Drive and Overdrive (for minimum or maximum distortion)
The Drive and Overdrive work in tandem as fine and broad controls of the overall gain and consequent distortion. My advice would be to first set the Drive to a low setting around 3, then use the Overdrive switch to select the ballpark of distortion amount. From there on, adjust the Drive again to fine-tune the level of Analog Bloom.
Distortion Type selector
The Distortion type selector switch lets you select different tube wiring and additional filters at the main gain stage. TR stands for triode wiring that sounds a bit warmer. PT stands for pentode wiring that’s more present and aggressive, and the PK 1 through 4 stand for peak filters in the gain stage.

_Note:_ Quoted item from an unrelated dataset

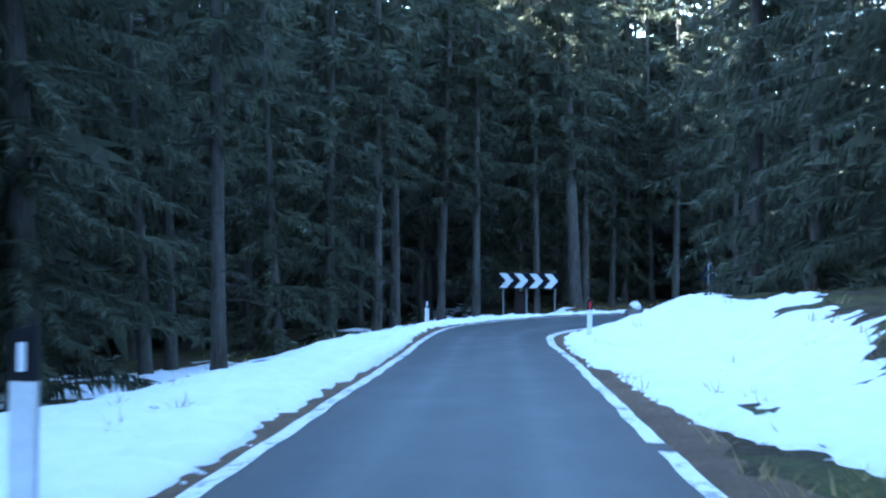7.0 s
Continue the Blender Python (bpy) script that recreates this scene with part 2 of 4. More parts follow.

To be more precise, those are band-pass filters that allow you to fine-tune the distortion to only a part of the spectrum. This is very useful in parallel processing to only augment a certain aspect of the track.
Low Pass Filter (LPF)
The Low Pass Filter switch engages the low pass filter after the distortion stage. This can be useful if you find the distortion to be too aggressive of fizzy.
Next is the Output level which is an attenuator after the distortion stage of the Analog Bloom chain. Use it to match the input level to enable equal-loudness comparisons and to control the drive of the output transformer.
The last knob is the BIAS control that decides on which portion of the tube’s transfer curve the signal will get amplified and distorted. Changing the BIAS from fully CCW to fully CW will gradually morph from asymmetric negative part of waveform clipping through symmetric saturation to asymmetric positive part of waveform soft-clipping.
In a less nerdy language, it has a strong effect on the distortion character. The high and low extremes usually sound a bit harsher - as you can see on the graph they are not really straight lines anymore, but curve up or down significantly. This starts to eat away at either the low end or high frequencies, whereas the settings around noon has the most neutral distortion character - but also with fewer harmonics and clipping.